Megiddo: Omega Code 2
The prequel/sequel to the 1999 hit “The Omega Code” is the story of the antichrist Stone Alexander (Michael York), who rises to power through murder and deception to gain control of the world. Only his brother (Micahel Biehn) can stand in his way and try to make a difference. Excellent supporting cast Udo Kier, Greg Ellis, Diane Venora, Kent McCord, Michael Ironside and a cast of extras.
This is a dramatic story of deception, intrigue, war, murder and ultimately, a showdown between God and Satan. There are special effects that would have pleased Cecil B. DeMille; the unleashing of a plague out of the mouth of York, creepy dark demons that hover and growl, the destruction of Rome’s Coliseum and the Battle of Armageddon that takes place in the valley of Megiddo.
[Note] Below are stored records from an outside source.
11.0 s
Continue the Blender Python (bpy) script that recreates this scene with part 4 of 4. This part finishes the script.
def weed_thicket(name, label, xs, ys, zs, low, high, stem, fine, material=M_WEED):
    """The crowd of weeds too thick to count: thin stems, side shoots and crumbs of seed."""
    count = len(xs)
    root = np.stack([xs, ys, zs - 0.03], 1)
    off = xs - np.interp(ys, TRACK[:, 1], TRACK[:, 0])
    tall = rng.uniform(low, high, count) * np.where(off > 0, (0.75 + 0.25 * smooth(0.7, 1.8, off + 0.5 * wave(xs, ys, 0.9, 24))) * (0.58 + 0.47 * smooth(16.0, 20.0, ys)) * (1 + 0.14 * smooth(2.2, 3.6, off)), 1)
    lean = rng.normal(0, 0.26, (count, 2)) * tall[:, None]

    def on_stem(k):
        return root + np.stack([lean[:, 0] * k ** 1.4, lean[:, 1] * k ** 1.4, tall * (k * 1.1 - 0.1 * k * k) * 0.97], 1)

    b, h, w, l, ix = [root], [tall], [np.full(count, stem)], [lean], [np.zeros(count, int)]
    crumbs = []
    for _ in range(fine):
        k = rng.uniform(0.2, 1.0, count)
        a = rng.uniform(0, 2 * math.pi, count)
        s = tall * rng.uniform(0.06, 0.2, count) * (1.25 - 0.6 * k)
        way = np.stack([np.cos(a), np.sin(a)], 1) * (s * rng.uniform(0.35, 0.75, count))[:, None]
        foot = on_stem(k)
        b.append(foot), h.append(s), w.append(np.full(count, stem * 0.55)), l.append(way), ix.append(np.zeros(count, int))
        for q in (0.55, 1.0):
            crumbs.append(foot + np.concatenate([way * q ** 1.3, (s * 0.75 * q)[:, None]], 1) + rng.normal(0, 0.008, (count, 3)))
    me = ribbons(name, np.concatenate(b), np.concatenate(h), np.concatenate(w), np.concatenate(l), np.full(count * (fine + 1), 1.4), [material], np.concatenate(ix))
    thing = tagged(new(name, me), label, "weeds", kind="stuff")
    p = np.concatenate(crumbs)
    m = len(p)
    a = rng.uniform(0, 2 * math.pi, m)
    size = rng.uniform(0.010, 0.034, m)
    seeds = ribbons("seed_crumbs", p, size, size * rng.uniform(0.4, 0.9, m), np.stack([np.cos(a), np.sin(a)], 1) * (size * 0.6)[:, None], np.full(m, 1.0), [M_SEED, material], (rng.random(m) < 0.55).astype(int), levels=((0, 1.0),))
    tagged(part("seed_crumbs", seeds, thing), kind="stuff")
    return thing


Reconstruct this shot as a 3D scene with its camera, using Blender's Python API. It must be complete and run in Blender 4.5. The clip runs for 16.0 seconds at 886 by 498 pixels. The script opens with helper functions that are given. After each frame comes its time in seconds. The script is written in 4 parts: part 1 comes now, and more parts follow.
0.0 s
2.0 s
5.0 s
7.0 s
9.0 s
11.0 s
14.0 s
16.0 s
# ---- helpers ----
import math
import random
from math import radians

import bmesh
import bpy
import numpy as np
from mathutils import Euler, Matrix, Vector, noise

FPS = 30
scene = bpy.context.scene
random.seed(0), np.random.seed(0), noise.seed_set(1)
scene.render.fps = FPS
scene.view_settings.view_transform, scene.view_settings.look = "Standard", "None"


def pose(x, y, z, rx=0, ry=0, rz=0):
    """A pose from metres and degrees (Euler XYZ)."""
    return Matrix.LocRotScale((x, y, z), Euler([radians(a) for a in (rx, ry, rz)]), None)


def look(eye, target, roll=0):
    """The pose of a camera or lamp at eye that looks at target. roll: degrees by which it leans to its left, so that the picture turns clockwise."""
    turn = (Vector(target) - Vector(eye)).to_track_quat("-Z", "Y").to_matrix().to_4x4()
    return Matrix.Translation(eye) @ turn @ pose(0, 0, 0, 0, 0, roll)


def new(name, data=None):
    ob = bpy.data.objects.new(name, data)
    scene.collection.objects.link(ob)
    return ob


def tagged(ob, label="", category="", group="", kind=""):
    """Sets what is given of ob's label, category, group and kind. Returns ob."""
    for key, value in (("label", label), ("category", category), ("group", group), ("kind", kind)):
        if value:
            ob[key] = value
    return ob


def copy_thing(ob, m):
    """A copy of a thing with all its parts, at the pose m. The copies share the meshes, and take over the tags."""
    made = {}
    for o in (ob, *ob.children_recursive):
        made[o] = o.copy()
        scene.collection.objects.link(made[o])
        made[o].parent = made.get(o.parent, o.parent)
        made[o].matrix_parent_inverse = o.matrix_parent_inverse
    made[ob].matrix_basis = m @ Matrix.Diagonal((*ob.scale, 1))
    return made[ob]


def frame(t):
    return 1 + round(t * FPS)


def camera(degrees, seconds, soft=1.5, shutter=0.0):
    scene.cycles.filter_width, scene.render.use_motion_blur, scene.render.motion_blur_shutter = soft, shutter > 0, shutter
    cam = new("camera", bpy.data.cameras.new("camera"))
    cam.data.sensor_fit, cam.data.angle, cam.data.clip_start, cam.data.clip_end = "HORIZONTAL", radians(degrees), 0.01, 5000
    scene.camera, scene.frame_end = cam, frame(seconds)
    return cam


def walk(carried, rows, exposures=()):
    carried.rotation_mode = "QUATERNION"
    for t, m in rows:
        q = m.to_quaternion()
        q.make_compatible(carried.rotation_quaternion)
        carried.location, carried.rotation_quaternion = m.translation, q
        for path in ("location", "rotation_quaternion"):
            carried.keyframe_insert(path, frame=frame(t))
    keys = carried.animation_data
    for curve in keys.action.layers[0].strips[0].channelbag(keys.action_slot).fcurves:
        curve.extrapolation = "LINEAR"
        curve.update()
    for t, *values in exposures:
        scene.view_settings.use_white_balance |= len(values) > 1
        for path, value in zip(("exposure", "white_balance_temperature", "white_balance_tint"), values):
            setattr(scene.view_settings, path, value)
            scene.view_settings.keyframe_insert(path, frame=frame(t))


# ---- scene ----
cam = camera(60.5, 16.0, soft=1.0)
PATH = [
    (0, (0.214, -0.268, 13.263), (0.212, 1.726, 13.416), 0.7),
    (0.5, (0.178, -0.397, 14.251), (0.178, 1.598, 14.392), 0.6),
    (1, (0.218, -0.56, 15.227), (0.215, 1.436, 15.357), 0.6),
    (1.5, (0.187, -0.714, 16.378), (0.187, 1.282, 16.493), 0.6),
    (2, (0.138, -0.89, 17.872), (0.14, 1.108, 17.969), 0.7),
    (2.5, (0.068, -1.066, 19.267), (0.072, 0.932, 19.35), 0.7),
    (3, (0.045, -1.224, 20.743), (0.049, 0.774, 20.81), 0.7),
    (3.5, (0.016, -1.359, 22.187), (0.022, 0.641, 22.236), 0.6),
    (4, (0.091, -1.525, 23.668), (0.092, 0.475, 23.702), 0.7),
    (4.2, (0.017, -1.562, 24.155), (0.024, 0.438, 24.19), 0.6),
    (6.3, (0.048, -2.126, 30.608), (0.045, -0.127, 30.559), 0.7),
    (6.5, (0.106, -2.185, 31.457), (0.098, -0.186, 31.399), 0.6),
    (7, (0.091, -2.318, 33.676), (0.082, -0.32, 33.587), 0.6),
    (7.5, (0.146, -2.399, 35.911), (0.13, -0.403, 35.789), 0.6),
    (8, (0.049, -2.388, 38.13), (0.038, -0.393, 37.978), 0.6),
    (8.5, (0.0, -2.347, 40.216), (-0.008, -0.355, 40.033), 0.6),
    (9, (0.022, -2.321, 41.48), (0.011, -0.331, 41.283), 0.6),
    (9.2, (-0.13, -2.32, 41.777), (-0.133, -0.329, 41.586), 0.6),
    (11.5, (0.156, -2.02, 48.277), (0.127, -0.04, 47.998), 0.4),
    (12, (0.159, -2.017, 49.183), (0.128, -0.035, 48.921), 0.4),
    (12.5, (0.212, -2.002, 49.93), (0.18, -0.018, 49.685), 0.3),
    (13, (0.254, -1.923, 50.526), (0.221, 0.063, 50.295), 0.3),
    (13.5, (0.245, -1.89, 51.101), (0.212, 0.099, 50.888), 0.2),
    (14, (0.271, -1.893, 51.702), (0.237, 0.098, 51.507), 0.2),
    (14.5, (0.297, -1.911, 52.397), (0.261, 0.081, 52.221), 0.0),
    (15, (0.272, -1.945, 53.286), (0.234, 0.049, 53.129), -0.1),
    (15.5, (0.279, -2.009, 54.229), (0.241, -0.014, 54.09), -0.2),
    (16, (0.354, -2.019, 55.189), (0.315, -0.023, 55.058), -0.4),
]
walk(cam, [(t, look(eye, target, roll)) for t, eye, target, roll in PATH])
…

One of the more dramatic moments is when York transforms into Satan, a 9-ft. beast that wreaks hell on earth.
Making a movie about “end-times” biblical events with Satan as the bad guy is a daunting task for any studio and requires a big budget with incredible special effects, a talented cast and a good story. These days audiences (and critics) have become very sophisticated (even a little spoiled) by what $100 million budgets can produce, so it’s harder for smaller studios to even make an attempt to compete. Gener8xion studios has taken up that challenge, producing a $20 million movie with over 300 visual effects, a moving musical score, beautiful locations and powerful performances by York and Biehn.
While it may not compare to the bigger budgeted films in some areas, it still delivers a story with a convincing (and sometimes convicting) spiritual message. In light of the recent, tragic war on America, that message seems more plausible than ever before.
This is clearly a special-effects driven movie. Where the story may lack in giving us a lengthy biblical epic filled with well-developed characters, it definitely delivers a dramatic, action-packed, end-of-times message with the necessary intrigue, murder, wartime violence and demonic special effects. All are crucial in telling this type of biblically-based story, but keep that in mind when choosing to take kids or pre-teens. Parents keep in mind this is not a “kid-friendly” end-of-times Christian movie. Just because it is an interpretation of a biblical event doesn’t mean it’s appropriate for kids under 12 to see. Heed the rating because this movie is too intense and hard to follow for children.